In response to the rising crime rate and frequent gang violence, the authorities in the Indian city of Mumbai took the unprecedented step of empowering a band of elite cops to apprehend and execute notofious wanted criminals. What followed was a series of extra-judicial slayings without warrants or due process. The paperwork for these was filed as false ENCOUNTERS. Thus, the select band of policemen acquired the moniker of the ENCOUNTER COPS of Mumbai.
To Love and Die in Child Birth
This second issue of the series takes us in rewind, it’s 5 years before the events that play out in the first book and our anti-hero, Arjun Kadam is already on the downward path we found him on last issue. He’s living a double life, lying to his wife, lying to society, both in the vein of “what we don’t know can’t hurt us”. That’s never quite true though is it…
From a technical standpoint, the writing feels much more solid this time out and compared to the first issue the dialog is clearer, more coherent, and overall more compelling. Issue one was the setup and not much happened. Issue two begins to answer some of the queries that come up and does so in cinematic fashion.
As alluded to earlier, we’re introduced to Kadam’s personal life and work life. We start to get a broader picture of where the puzzle pieces go, but not so many pieces that we aren’t left still asking more questions. We’ve got a few more issues to go still. We get a slightly less opaque painting of who our anti-hero is through the eyes of his family and co-workers and we begin to understand where his mind is as we lead into the events of the opening book.

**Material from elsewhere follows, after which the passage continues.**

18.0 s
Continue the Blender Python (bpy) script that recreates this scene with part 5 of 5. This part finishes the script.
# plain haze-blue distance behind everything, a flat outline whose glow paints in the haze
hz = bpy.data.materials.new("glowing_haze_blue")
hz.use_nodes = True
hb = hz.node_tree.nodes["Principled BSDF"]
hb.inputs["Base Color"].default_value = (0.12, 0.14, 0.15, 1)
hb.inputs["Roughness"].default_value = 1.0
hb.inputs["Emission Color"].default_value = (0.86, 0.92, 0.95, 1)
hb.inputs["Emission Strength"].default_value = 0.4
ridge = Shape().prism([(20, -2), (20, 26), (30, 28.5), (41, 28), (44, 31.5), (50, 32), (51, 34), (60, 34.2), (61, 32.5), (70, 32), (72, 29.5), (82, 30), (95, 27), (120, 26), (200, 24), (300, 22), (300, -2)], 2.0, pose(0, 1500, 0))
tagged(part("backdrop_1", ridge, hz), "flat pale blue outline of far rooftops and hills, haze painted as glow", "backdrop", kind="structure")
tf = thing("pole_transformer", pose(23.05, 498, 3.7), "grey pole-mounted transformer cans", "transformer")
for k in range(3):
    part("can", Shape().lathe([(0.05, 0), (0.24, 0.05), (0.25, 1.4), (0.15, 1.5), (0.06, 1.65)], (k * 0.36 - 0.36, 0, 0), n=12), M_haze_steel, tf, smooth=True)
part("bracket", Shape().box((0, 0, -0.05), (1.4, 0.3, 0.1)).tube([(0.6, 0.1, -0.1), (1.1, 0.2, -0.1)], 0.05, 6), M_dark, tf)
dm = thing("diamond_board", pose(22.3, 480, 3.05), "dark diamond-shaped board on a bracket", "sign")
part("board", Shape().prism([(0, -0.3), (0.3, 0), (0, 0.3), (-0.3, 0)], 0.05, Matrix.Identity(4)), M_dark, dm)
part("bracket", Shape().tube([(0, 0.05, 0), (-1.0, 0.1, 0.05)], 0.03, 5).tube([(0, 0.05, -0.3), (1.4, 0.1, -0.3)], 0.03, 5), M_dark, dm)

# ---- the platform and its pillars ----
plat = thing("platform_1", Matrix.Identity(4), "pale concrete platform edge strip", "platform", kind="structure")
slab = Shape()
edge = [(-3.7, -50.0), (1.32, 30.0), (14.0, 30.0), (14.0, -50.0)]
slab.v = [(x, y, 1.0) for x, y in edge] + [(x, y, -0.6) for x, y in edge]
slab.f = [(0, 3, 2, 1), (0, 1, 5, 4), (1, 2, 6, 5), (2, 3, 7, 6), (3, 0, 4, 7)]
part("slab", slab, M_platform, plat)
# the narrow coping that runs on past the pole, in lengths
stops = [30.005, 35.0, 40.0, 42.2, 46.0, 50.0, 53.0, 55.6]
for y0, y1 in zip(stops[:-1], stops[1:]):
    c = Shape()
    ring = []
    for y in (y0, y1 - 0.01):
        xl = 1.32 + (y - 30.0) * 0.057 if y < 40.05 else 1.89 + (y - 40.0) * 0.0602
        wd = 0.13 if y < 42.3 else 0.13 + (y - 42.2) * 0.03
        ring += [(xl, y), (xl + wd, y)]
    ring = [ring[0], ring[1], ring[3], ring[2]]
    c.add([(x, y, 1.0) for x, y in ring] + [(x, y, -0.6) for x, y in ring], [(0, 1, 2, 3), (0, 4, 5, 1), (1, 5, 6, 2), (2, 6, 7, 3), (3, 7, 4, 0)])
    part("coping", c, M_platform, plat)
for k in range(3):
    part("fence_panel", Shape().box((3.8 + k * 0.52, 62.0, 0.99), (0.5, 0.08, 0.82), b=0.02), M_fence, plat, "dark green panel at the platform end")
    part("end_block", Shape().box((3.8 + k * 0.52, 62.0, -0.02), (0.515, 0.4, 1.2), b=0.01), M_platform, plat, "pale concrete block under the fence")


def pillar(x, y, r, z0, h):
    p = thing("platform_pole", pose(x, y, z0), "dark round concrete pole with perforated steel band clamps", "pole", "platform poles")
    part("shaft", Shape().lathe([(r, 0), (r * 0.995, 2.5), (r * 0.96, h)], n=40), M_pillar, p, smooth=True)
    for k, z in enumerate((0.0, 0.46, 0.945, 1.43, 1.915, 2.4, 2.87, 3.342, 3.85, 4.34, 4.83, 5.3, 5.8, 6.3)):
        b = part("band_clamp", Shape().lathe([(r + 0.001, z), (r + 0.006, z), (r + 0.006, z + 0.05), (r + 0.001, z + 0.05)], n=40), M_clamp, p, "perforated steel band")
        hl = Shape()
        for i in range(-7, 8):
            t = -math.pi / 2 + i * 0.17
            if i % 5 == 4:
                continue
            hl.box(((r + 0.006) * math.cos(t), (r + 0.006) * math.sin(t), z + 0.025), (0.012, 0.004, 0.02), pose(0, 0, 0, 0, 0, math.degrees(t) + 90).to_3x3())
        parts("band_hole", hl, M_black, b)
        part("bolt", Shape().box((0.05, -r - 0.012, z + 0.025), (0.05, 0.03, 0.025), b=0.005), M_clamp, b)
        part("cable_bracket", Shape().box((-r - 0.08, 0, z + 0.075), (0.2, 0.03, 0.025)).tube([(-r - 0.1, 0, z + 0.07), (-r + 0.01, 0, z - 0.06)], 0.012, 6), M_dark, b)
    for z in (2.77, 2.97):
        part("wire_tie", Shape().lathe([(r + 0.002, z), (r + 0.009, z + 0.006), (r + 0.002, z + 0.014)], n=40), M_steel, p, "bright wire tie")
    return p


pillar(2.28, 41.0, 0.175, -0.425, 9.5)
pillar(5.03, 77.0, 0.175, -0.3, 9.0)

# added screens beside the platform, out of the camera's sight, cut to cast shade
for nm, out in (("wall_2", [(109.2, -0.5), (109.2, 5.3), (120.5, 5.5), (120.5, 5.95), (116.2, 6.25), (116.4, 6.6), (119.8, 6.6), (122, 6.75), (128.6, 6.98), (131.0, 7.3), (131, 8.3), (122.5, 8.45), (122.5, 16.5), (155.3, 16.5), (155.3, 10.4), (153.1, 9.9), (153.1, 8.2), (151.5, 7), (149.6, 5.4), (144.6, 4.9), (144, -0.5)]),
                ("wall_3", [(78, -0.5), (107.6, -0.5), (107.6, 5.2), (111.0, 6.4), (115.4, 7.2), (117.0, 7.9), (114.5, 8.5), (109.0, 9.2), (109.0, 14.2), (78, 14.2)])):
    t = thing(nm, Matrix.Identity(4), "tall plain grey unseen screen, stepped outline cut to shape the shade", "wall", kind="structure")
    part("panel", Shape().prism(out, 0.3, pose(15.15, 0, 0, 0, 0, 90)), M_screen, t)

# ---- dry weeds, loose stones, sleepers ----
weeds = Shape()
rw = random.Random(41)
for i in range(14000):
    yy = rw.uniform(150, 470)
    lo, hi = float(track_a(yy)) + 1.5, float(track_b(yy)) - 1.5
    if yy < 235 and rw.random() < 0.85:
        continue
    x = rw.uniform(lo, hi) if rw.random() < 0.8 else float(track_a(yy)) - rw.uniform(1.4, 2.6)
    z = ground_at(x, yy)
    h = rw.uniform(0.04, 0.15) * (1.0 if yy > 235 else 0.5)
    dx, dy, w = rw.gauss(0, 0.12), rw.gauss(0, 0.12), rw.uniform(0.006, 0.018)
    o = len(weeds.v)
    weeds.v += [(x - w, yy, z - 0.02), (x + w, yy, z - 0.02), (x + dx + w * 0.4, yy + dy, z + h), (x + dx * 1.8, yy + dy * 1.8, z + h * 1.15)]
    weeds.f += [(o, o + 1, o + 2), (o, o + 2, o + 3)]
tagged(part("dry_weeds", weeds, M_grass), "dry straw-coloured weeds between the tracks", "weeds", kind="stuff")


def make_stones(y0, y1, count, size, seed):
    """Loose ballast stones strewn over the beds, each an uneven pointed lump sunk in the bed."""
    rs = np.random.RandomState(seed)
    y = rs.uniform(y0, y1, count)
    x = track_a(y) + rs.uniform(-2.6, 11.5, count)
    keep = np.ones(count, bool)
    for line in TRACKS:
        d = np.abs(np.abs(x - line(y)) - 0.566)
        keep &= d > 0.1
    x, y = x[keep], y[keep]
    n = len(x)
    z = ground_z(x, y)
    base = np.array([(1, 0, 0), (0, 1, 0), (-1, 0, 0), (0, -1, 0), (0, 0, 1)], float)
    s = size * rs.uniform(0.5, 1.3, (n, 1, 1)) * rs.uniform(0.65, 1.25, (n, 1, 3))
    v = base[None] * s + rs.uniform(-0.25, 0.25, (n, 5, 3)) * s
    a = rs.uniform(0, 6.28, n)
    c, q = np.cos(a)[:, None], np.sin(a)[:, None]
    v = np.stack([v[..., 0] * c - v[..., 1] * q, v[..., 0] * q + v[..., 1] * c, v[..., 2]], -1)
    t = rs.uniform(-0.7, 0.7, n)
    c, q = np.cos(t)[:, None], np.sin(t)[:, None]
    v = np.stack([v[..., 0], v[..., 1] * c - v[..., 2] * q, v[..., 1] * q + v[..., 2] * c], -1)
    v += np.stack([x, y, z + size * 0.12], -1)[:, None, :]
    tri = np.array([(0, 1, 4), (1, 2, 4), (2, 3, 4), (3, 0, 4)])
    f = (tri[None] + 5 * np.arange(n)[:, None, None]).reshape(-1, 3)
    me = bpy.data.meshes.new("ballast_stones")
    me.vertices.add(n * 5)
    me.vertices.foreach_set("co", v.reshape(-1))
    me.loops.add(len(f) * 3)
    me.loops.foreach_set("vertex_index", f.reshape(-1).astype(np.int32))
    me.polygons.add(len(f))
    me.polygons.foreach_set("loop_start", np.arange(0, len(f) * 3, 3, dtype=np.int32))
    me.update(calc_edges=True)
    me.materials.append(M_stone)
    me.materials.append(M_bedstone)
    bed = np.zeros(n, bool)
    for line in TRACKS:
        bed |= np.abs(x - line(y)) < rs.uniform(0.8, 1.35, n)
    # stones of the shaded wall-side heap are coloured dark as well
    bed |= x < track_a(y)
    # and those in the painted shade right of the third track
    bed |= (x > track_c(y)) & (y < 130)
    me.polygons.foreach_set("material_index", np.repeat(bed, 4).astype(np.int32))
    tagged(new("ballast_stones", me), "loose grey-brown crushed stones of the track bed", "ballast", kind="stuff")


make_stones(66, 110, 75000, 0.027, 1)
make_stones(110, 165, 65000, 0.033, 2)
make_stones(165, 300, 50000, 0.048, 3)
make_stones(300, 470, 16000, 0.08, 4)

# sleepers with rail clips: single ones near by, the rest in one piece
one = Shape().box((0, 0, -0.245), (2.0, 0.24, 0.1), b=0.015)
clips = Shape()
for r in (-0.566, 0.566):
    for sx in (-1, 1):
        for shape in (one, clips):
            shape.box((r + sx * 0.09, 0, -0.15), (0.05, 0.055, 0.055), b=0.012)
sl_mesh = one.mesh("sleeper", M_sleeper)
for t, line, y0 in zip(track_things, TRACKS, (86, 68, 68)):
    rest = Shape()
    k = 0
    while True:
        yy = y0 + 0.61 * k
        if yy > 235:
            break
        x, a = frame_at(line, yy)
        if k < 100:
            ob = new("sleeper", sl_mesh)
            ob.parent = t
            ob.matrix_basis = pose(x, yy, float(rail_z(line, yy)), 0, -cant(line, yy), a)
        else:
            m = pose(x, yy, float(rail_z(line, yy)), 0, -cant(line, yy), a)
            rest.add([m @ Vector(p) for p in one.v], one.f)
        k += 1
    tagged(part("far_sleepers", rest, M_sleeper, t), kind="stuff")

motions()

Saurav, the book’s author is beginning to relax and stretch his writing muscles and the story is visibly benefiting from his comfort.
Vivek Shinde returns to art duties and continues his streak of excellent work on this series. I had no complaints about his work on the last book and there’s nothing much to add on this book. Actually, he brings it even harder for this issue and the end product is all the more improved for it.
Overall, a great second issue and here’s to hoping the future books keep up this level of quality. Job well done.
B+ grade for plot and narrative
A grade for artwork
Overall a solid B+ grade for better story and continuation of the great quality art from the first book.